What was the most challenging scene for you to film?


The scene where Lilah's brother confronts her and the father's forgiveness.  That afternoon was a nightmare, we were massively behind schedule, we were dealing with difficult neighbours and we had to cut a load of shots. On reflection this scene needed much more time to get the coverage I wanted, but I think we got away with it.

Daughter stars Amita Suman as Lilah what was the experience like working with her?


An incredible actress and a wonderful human being- an absolute pleasure working with her. 

Looking back do you think there is anything you would have done differently?


I would have spent even longer on the script; the script can always be better. I would have raised more money to have more shoot days. 

Have you always had a passion for filmmaking?


I wasn't able to make films until my first camera when I was 14 but instantly loved the process of filmmaking. Before then I had always had a passion for storytelling which was initially explored in acting or creating art. 

"...I am fortunate to have had some great collaborators in my life."

How important is the collaborative nature of filmmaking?


Collaboration is why I love filmmaking, the ability to work with all different types of creators is exciting and invigorating- it's why I enjoy my job so much.

Has your approach to your films changed much since your debut short?


I mean there is no comparison really, I was such a novice. I came from an acting background so I was naive to the technical sides of filmmaking (and I am still learning!) - so that's definitely an area where my approach has changed. Knowing what I know now regarding equipment, I would definitely have changed how I made my first short film. Over the last year I have been editing a lot of my projects- this actually has been very helpful with understanding what might work and what might not work in post production. 

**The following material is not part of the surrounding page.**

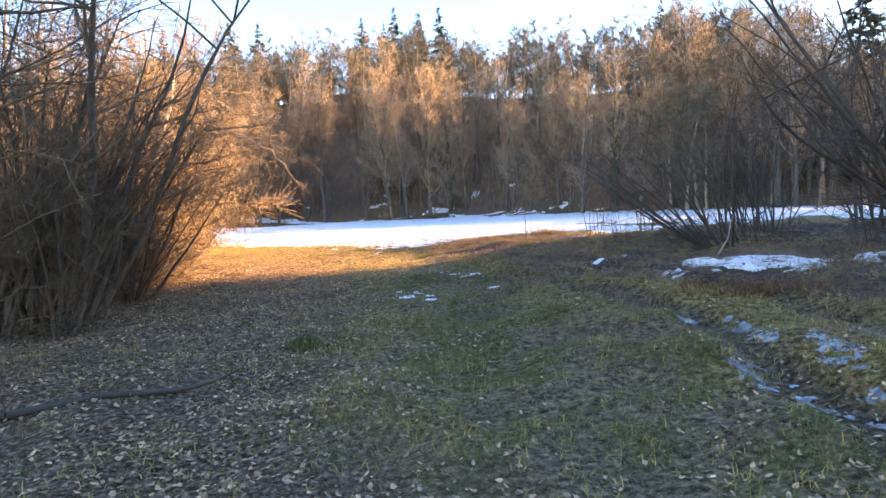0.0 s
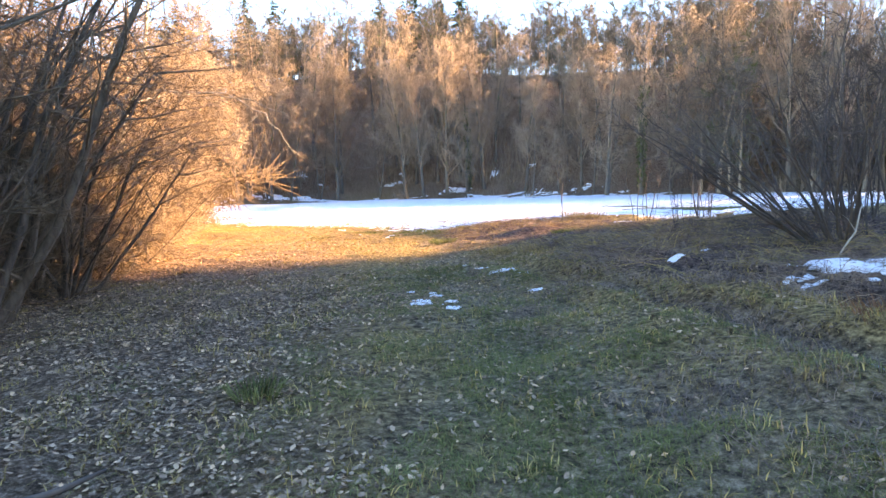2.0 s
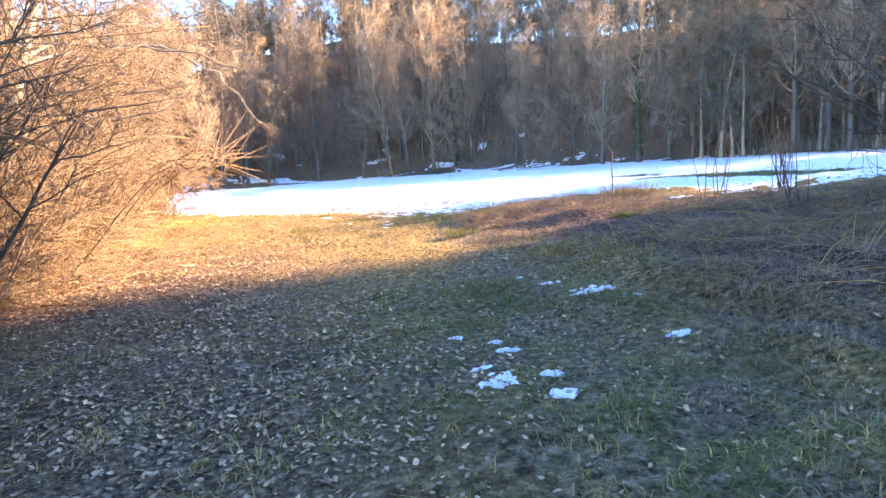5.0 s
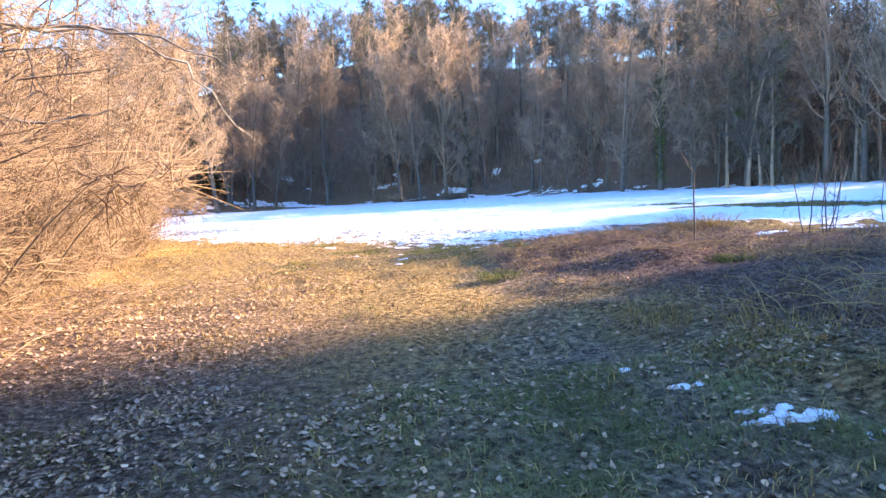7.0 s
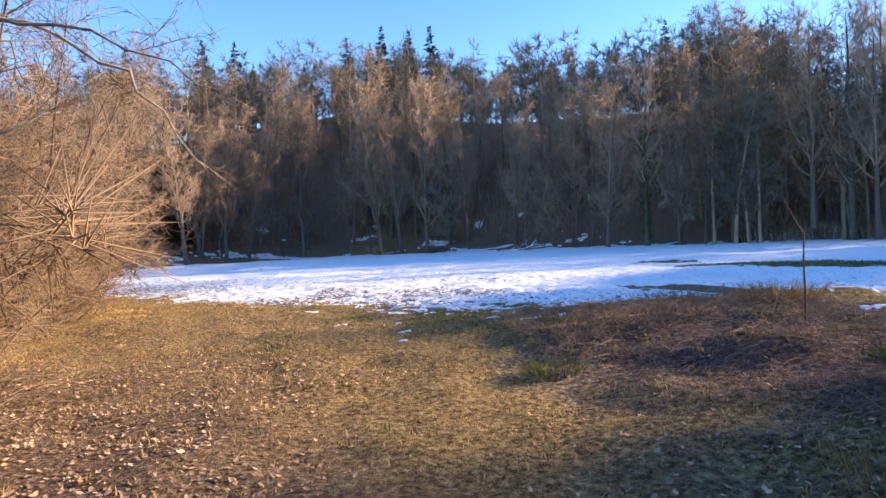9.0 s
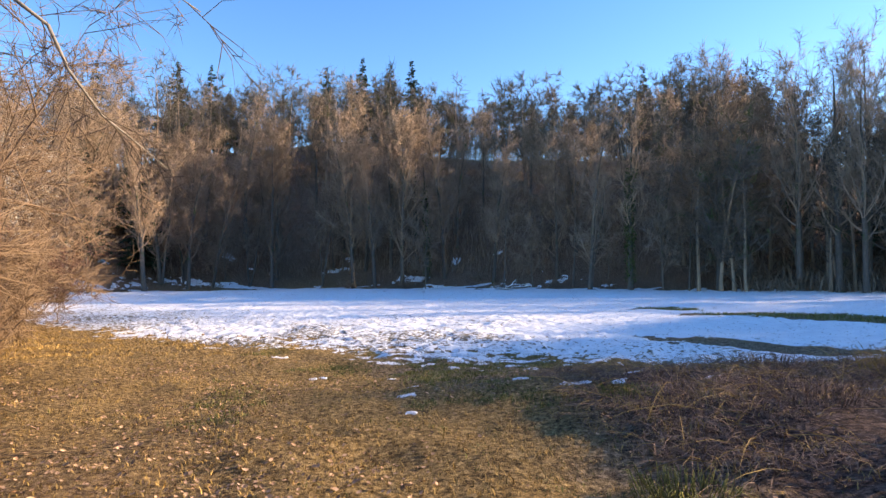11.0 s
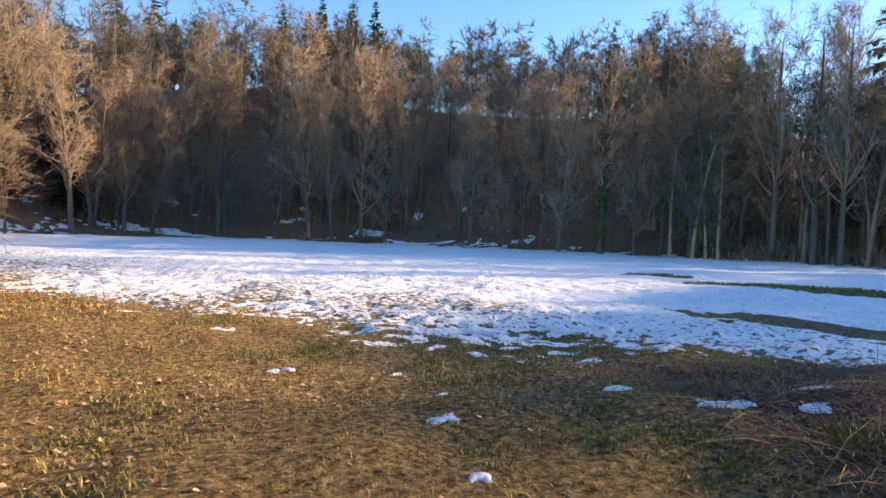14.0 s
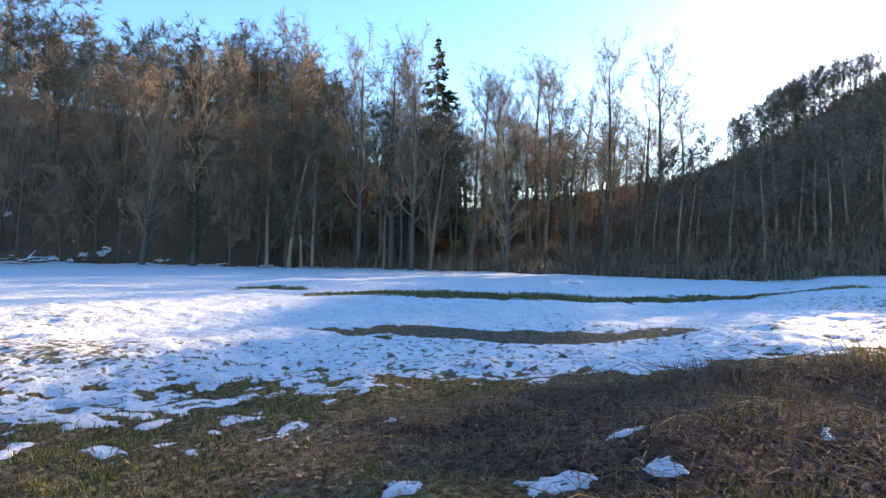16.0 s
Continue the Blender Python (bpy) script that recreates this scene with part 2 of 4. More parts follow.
def spaced(lo, hi, a, b, step, growth):
    """Grid lines from lo to hi: evenly by step between a and b, growing outside."""
    mid = list(np.arange(a, b + 1e-6, step))
    left, right, s = [], [], step
    while (left[-1] if left else a) > lo:
        s *= growth
        left.append((left[-1] if left else a) - s)
    s = step
    while (right[-1] if right else b) < hi:
        s *= growth
        right.append((right[-1] if right else b) + s)
    return np.array(left[::-1] + mid + right)


def smooth_mesh(me):
    me.polygons.foreach_set("use_smooth", [True] * len(me.polygons))
    return me


def grid_mesh(name, xs, ys, height, keep=None):
    X, Y = np.meshgrid(xs, ys)
    Z = height(X, Y)
    nx, ny = len(xs), len(ys)
    idx = np.arange(nx * ny).reshape(ny, nx)
    quads = np.stack([idx[:-1, :-1], idx[:-1, 1:], idx[1:, 1:], idx[1:, :-1]], -1).reshape(-1, 4)
    verts = np.stack([X.ravel(), Y.ravel(), Z.ravel()], 1)
    if keep is not None:
        k = keep(X, Y).ravel()
        quads = quads[k[quads].any(1)]
        used = np.unique(quads)
        remap = np.full(len(verts), -1)
        remap[used] = np.arange(len(used))
        verts, quads = verts[used], remap[quads]
    me = bpy.data.meshes.new(name)
    me.from_pydata(verts.tolist(), [], quads.tolist())
    return smooth_mesh(me), verts


# ---- ground and snow ----
ground_me, gv = grid_mesh("ground", spaced(-1500, 1500, -8, 11, 0.16, 1.09), spaced(-1500, 1500, 0, 31, 0.16, 1.09), land)
zone = ground_me.color_attributes.new("zone", "FLOAT_COLOR", "POINT")
gx, gy = gv[:, 0], gv[:, 1]


def zones(x, y):
    """Weights of green turf, leaf litter and dark brush."""
    wob = 0.9 * fbm(x, y, 2.5, 3)
    woods = rise(beyond_woods(x, y) + wob * 3, -3, 4)
    line = np.interp(y, [0, 3, 6, 8, 13, 17, 20, 22, 24, 26], [7.5, 6.2, 5.0, 3.9, 2.8, 2.3, 2.2, 2.6, 3.5, 4.5])
    bank = rise(x + wob * 0.8 - line, -0.5, 0.7) * (1 - rise(y - np.interp(x, SNOW_X, SNOW_Y) + wob * 0.6, -1.6, -0.2))
    green = np.clip(0.7 - 0.27 * np.abs(x - 1.7 + 0.02 * y), 0, 1) * (1 - 0.75 * rise(y, 12, 17)) + 0.06
    green = np.maximum(green, np.exp(-((x - 2.2) ** 2 / 3 + (y - 24.0) ** 2 / 5)) * 1.2)
    green = np.maximum(green, 0.75 * np.exp(-(((x - 2.3) / 1.2) ** 2 + ((y - 17.5) / 2.5) ** 2)))
    green = np.where((x > 6) & (y > 22), 0.85, green)
    for off in (0.0, 1.1):
        rut = np.abs(x + 0.15 * wob - off - np.interp(y, [-2, 3.2, 6, 9, 14, 20], [2.2, 2.9, 3.5, 3.2, 2.0, 1.0]))
        bank = np.maximum(bank, 0.75 * (1 - rise(rut, 0.08, 0.3)) * (1 - rise(y, 9, 13)))
    litter = rise(-x + wob * 1.5, -1.3 + 0.05 * y, 0.7 + 0.08 * y) * (1 - 0.9 * rise(y, 14, 22)) * 0.9
    litter = np.maximum(litter, woods * 0.95)
    return green, np.clip(litter, 0, 1), np.clip(bank * (1 - woods), 0, 1)


zg, zl, zb = zones(gx, gy)
zone.data.foreach_set("color", np.stack([zg, zl, zb, np.ones_like(zg)], 1).ravel().astype(np.float32))
ground_me.materials.append(GROUND)
tagged(new("ground", ground_me), "winter meadow ground with turf, leaf litter and brown brush", "ground", kind="structure")

snow_me, sv = grid_mesh("snow", spaced(-50, 60, -4, 13, 0.068, 1.04), spaced(-6, 95, 20, 34, 0.068, 1.04),
                       lambda x, y: land(x, y) + snow_depth(x, y),
                       lambda x, y: (snow_depth(x, y) > -0.03) & (beyond_woods(x, y) < 2.5) & (y > np.interp(x, SNOW_X, SNOW_Y) - 5))
worn = np.clip(1.15 - (sv[:, 1] - np.interp(sv[:, 0], SNOW_X, SNOW_Y)) / 13, 0, 1) * np.clip(0.6 + 1.2 * fbm(sv[:, 0], sv[:, 1], 3.0, 2), 0, 1)
snow_me.color_attributes.new("worn", "FLOAT_COLOR", "POINT").data.foreach_set("color", np.repeat(worn[:, None], 4, 1).ravel().astype(np.float32))
snow_me.materials.append(SNOW)
tagged(new("snow", snow_me), "trampled old snow lying over the meadow, melting at its edge", "snow", kind="structure")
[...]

What has been the best piece of advice you have been given?


Give yourself more time, think how much time you need and then triple it. Alongside this, slow down, try and be able to listen and see what is in front of you- we so often are distracted by the busyness of doing. 

Do you have any tips or advice to offer fellow filmmakers?


Enjoy every second you have on set, it's a privilege to be directing. Be kind and loving to those around you, we are just creating make believe, it's not the end of the world if something goes wrong and usually there is always a solution. 

What are you currently working on?


A short film called 'Romina' about a woman suffering from mental health issues and adapting 'Daughter' into a feature film.

And finally, what do you hope people will take away from Daughter?


Family. As I imagine everyone is experiencing this pandemic, family is so important. Love them to pieces while you can.